Elizabeth Wilson was one of several daughters of a poor Newcastle widow in 1844 when, at the age of twenty-three, she took the opportunity to travel to London to become the private maid of Elizabeth Moulton Barrett, a sickly poetess. She soon became indispensable to her mistress, and helped to engineer the secret marriage of Elizabeth Barrett to Robert Browning.
Wilson moved with the Brownings to Italy. She fell in love and married an Italian. The Brownings proved to be unjust employers-- they underpaid Wilson, and forced her to abandon her child. Still, she remained loyal to them until her mistress' death.

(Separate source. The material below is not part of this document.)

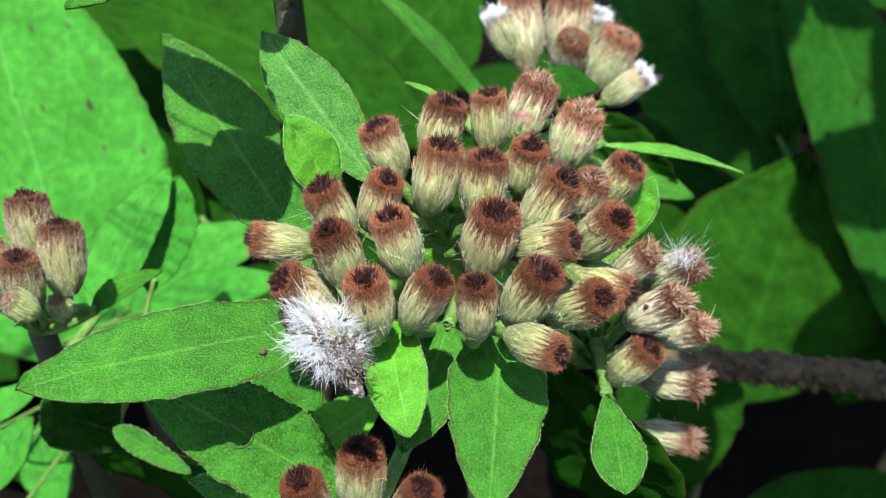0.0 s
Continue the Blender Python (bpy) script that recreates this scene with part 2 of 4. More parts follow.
def smooth_path(points, steps=6):
    """A Catmull-Rom curve through the points."""
    p = [Vector(q) for q in points]
    p = [p[0] * 2 - p[1]] + p + [p[-1] * 2 - p[-2]]
    out = []
    for i in range(1, len(p) - 2):
        for k in range(steps):
            t = k / steps
            a, b, c, d = p[i - 1], p[i], p[i + 1], p[i + 2]
            out.append(0.5 * (2 * b + (c - a) * t + (2 * a - 5 * b + 4 * c - d) * t * t + (3 * b - a - 3 * c + d) * t ** 3))
    out.append(p[-2])
    return out


def tube_data(points, r0, r1, sides=8, knobs=0.0, steps=6, seed=0):
    path = smooth_path(points, steps)
    n = len(path)
    rng = random.Random(seed)
    verts, faces, uvs = [], [], []
    side = Vector((0.3, 1.0, 0.2))
    for i, q in enumerate(path):
        d = (path[min(i + 1, n - 1)] - path[max(i - 1, 0)]).normalized()
        side = (side - d * side.dot(d)).normalized()
        other = d.cross(side)
        r = r0 + (r1 - r0) * i / (n - 1)
        for k in range(sides):
            a = 2 * math.pi * k / sides
            rr = r * (1 + knobs * (rng.random() - 0.4))
            verts.append(q + (side * math.cos(a) + other * math.sin(a)) * rr)
            uvs.append((k / sides, i / (n - 1)))
    for i in range(n - 1):
        for k in range(sides):
            k2 = (k + 1) % sides
            faces.append((i * sides + k, i * sides + k2, (i + 1) * sides + k2, (i + 1) * sides + k))
    faces.append(tuple(range(sides - 1, -1, -1)))
    faces.append(tuple((n - 1) * sides + k for k in range(sides)))
    return verts, faces, uvs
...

LADY'S MAID is based on the few facts that are known about Elizabeth Barrett Browning's real-life servant. Forster writes in Wilson's voice, that of an uneducated Englishwoman in the mid-nineteenth century. As a result, much of the dialogue seems stilted. Forster often uses the device of letters between Wilson and her family to tell her story. This reduces most of the action to talk and makes the plot seem dull.
The plight of woman servants in Victorian society was terrible-- that is obvious from the bad things that happen to Wilson in this novel. Still, five hundred and forty-eight pages is a lot of time to spend reading about it. The life of Wilson the lady's maid might have been better served by an article in an academic periodical than by this ponderous tome.